In his address Sunday to the global security gathering in Munich Germany, President Mohamud said Somali youth, who make up 70% of the population, have grown up in the chaos of a lawless state after the collapse of the government in 1991.
Noting that these youth were ‘very very vulnerable to be recruited by the evil forces’ liked Al-Shabaab, Mohamud said there was an overarching need to prioritise the youth involvement in development and nation building to protect them from such vulnerabilities.
Sounding up beat of a rising Somalia, the president emphasised the need for local solutions to local contexts rather than importing ‘one size fits all’ prescriptions to address challenges facing each country.
Syrian question
The Munich Security Conference which brings together leaders of states, heads of governments of over 70 countries and international organisations has largely been preoccupied with the Syrian conflict with world powers such as Russia and the US clashing on approaches towards the 5 year security challenge in Syria.

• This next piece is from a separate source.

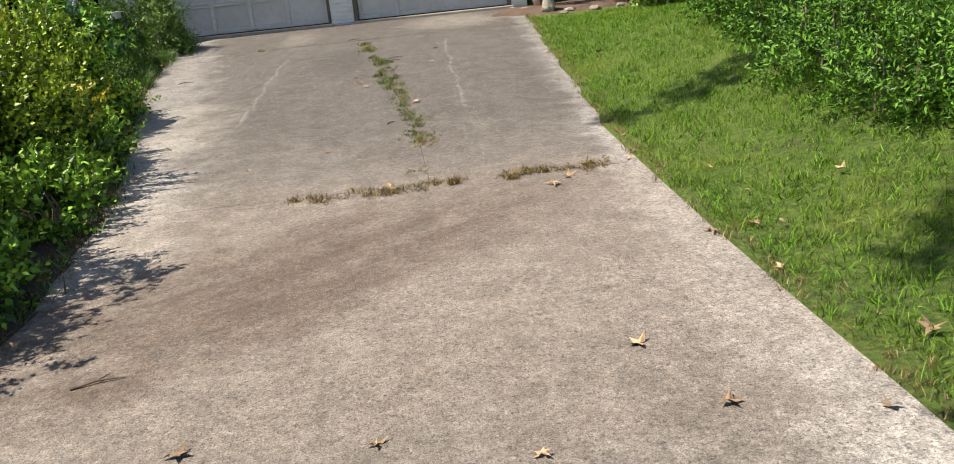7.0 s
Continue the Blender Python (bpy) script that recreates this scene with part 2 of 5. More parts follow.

Diplomats from a group of countries that have interests in Syria’s five-year civil war, including the U.S., Russia, Turkey, Saudi Arabia and Iran, agreed on Friday to seek a temporary “cessation of hostilities” within a week. They also agreed to “accelerate and expand” deliveries of humanitarian aid to besieged Syrian communities beginning this week.
But it remains whether the truce will hold given Russia’s sustained bombing campaign in support for the Assad forces which said this week were trying to encircle rebels in Aleppo, the country’s largest city, and cut off their supply route to Turkey.